Start DATA SECTION

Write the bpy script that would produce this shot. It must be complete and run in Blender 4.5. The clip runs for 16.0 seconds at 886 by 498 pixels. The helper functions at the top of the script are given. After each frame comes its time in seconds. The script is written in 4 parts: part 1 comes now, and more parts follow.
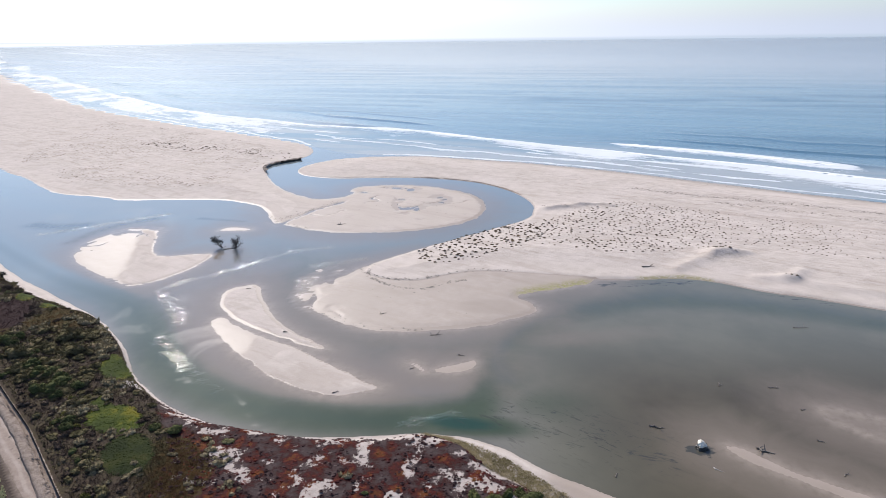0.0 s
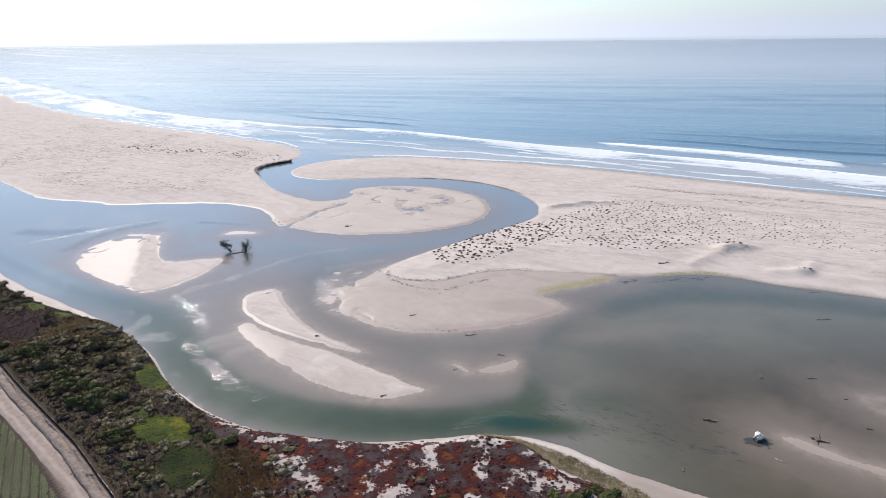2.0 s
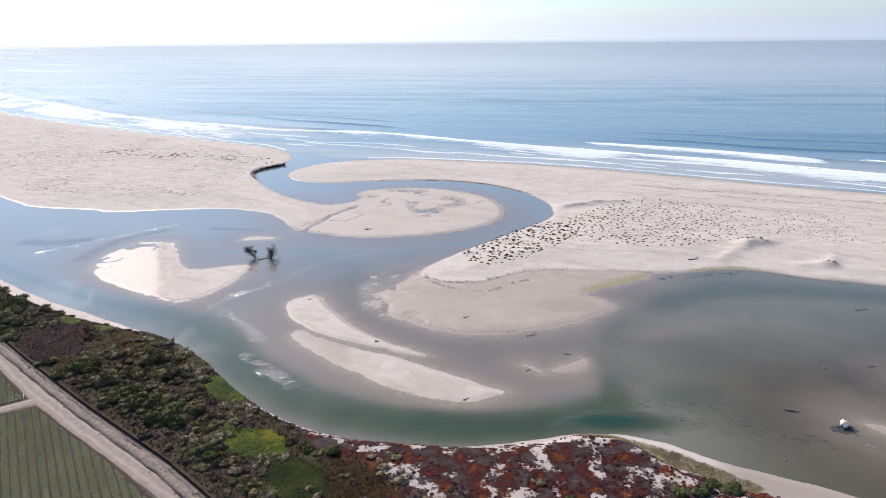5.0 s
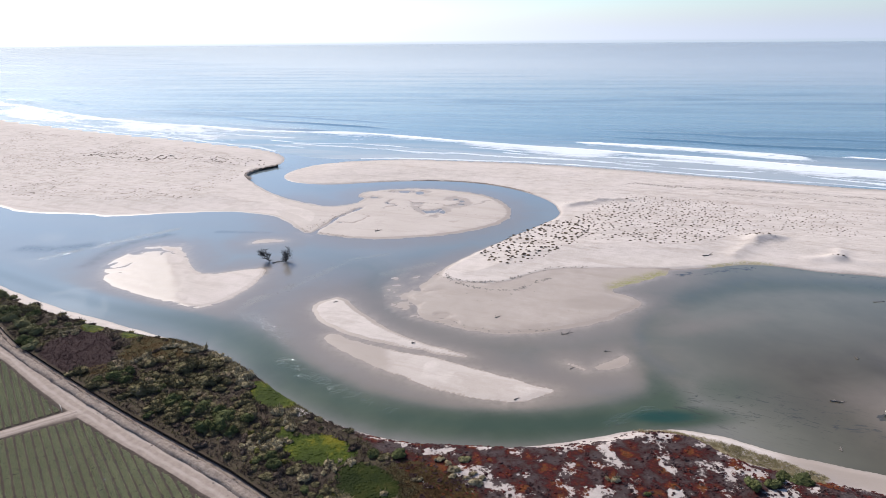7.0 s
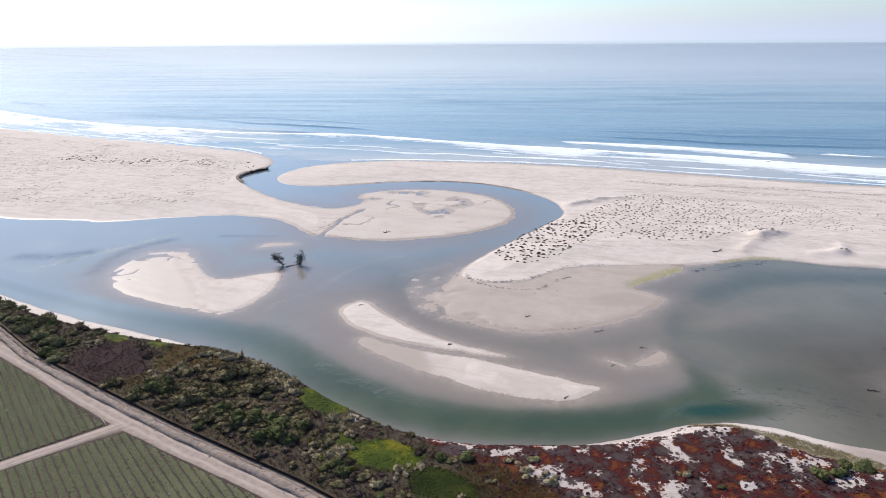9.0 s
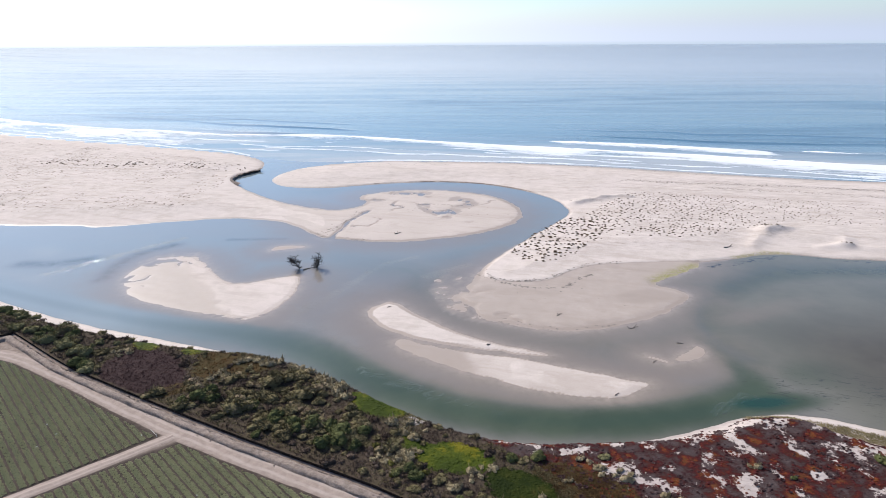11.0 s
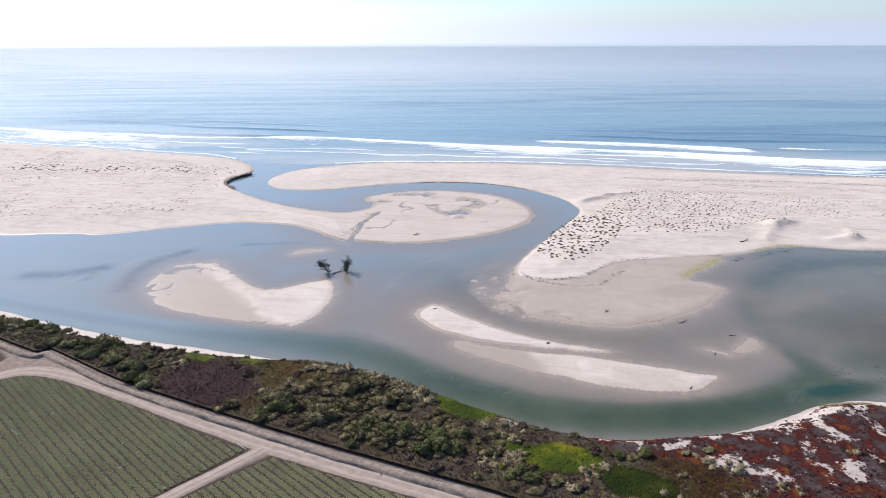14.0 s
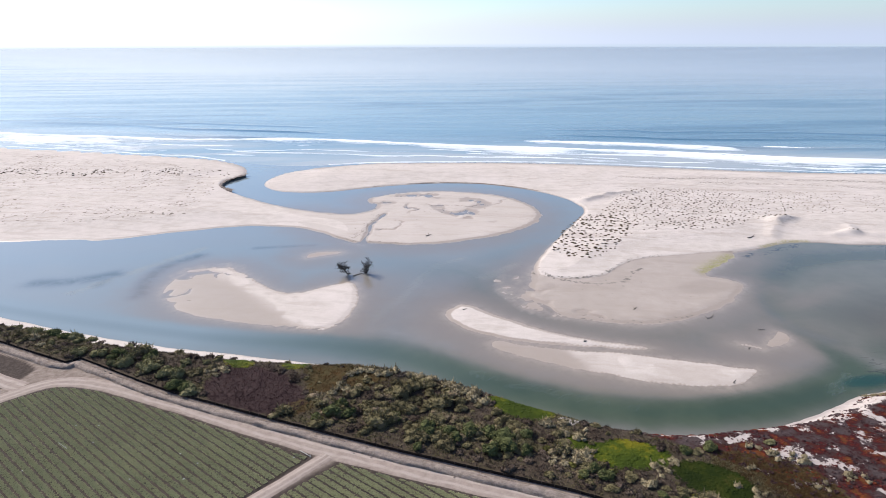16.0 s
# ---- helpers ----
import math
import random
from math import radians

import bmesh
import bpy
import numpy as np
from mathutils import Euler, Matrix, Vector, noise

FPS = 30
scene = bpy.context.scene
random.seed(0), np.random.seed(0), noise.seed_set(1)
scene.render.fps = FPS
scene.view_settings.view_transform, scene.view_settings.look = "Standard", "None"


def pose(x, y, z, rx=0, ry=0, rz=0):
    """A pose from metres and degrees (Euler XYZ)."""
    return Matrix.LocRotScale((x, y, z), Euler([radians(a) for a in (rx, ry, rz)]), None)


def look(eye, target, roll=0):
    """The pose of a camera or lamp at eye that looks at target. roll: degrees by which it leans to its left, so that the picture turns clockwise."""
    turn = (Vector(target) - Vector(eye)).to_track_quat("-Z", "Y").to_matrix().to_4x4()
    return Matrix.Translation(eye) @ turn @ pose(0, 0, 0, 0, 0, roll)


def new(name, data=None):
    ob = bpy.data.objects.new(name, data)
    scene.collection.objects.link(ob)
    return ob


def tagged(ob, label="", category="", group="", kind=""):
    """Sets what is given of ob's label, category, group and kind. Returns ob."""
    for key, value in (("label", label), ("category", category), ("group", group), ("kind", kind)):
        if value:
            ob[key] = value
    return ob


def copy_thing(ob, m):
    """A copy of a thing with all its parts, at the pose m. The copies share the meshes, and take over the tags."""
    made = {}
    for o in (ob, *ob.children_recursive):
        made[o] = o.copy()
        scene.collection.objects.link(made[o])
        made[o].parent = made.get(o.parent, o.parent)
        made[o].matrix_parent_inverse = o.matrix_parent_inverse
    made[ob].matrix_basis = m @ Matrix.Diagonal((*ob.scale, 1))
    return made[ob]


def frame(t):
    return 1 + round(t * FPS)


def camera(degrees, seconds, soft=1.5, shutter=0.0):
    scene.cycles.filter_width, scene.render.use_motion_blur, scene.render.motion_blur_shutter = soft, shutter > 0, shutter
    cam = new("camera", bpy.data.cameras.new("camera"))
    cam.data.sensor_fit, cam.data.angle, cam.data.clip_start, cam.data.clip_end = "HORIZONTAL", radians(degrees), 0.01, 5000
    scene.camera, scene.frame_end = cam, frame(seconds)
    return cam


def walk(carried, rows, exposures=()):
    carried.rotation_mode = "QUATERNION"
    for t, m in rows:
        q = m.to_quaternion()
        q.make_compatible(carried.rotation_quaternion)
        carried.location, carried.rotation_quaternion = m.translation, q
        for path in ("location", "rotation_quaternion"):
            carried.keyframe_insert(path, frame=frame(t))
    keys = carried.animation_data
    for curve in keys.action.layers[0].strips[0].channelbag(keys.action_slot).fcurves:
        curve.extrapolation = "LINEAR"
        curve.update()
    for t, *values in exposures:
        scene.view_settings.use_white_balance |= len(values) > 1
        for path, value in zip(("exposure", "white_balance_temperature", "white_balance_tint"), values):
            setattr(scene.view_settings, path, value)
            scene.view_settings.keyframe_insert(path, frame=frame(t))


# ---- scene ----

End DATA SECTION

■ **PROMPT**: Quote the material word for word, dropping any images it holds.

■ **WORKED ANSWER**:
Write the bpy script that would produce this shot. It must be complete and run in Blender 4.5. The clip runs for 16.0 seconds at 886 by 498 pixels. The helper functions at the top of the script are given. After each frame comes its time in seconds. The script is written in 4 parts: part 1 comes now, and more parts follow.
0.0 s
2.0 s
5.0 s
7.0 s
9.0 s
11.0 s
14.0 s
16.0 s
# ---- helpers ----
import math
import random
from math import radians

import bmesh
import bpy
import numpy as np
from mathutils import Euler, Matrix, Vector, noise

FPS = 30
scene = bpy.context.scene
random.seed(0), np.random.seed(0), noise.seed_set(1)
scene.render.fps = FPS
scene.view_settings.view_transform, scene.view_settings.look = "Standard", "None"


def pose(x, y, z, rx=0, ry=0, rz=0):
    """A pose from metres and degrees (Euler XYZ)."""
    return Matrix.LocRotScale((x, y, z), Euler([radians(a) for a in (rx, ry, rz)]), None)


def look(eye, target, roll=0):
    """The pose of a camera or lamp at eye that looks at target. roll: degrees by which it leans to its left, so that the picture turns clockwise."""
    turn = (Vector(target) - Vector(eye)).to_track_quat("-Z", "Y").to_matrix().to_4x4()
    return Matrix.Translation(eye) @ turn @ pose(0, 0, 0, 0, 0, roll)


def new(name, data=None):
    ob = bpy.data.objects.new(name, data)
    scene.collection.objects.link(ob)
    return ob


def tagged(ob, label="", category="", group="", kind=""):
    """Sets what is given of ob's label, category, group and kind. Returns ob."""
    for key, value in (("label", label), ("category", category), ("group", group), ("kind", kind)):
        if value:
            ob[key] = value
    return ob


def copy_thing(ob, m):
    """A copy of a thing with all its parts, at the pose m. The copies share the meshes, and take over the tags."""
    made = {}
    for o in (ob, *ob.children_recursive):
        made[o] = o.copy()
        scene.collection.objects.link(made[o])
        made[o].parent = made.get(o.parent, o.parent)
        made[o].matrix_parent_inverse = o.matrix_parent_inverse
    made[ob].matrix_basis = m @ Matrix.Diagonal((*ob.scale, 1))
    return made[ob]


def frame(t):
    return 1 + round(t * FPS)


def camera(degrees, seconds, soft=1.5, shutter=0.0):
    scene.cycles.filter_width, scene.render.use_motion_blur, scene.render.motion_blur_shutter = soft, shutter > 0, shutter
    cam = new("camera", bpy.data.cameras.new("camera"))
    cam.data.sensor_fit, cam.data.angle, cam.data.clip_start, cam.data.clip_end = "HORIZONTAL", radians(degrees), 0.01, 5000
    scene.camera, scene.frame_end = cam, frame(seconds)
    return cam


def walk(carried, rows, exposures=()):
    carried.rotation_mode = "QUATERNION"
    for t, m in rows:
        q = m.to_quaternion()
        q.make_compatible(carried.rotation_quaternion)
        carried.location, carried.rotation_quaternion = m.translation, q
        for path in ("location", "rotation_quaternion"):
            carried.keyframe_insert(path, frame=frame(t))
    keys = carried.animation_data
    for curve in keys.action.layers[0].strips[0].channelbag(keys.action_slot).fcurves:
        curve.extrapolation = "LINEAR"
        curve.update()
    for t, *values in exposures:
        scene.view_settings.use_white_balance |= len(values) > 1
        for path, value in zip(("exposure", "white_balance_temperature", "white_balance_tint"), values):
            setattr(scene.view_settings, path, value)
            scene.view_settings.keyframe_insert(path, frame=frame(t))


# ---- scene ----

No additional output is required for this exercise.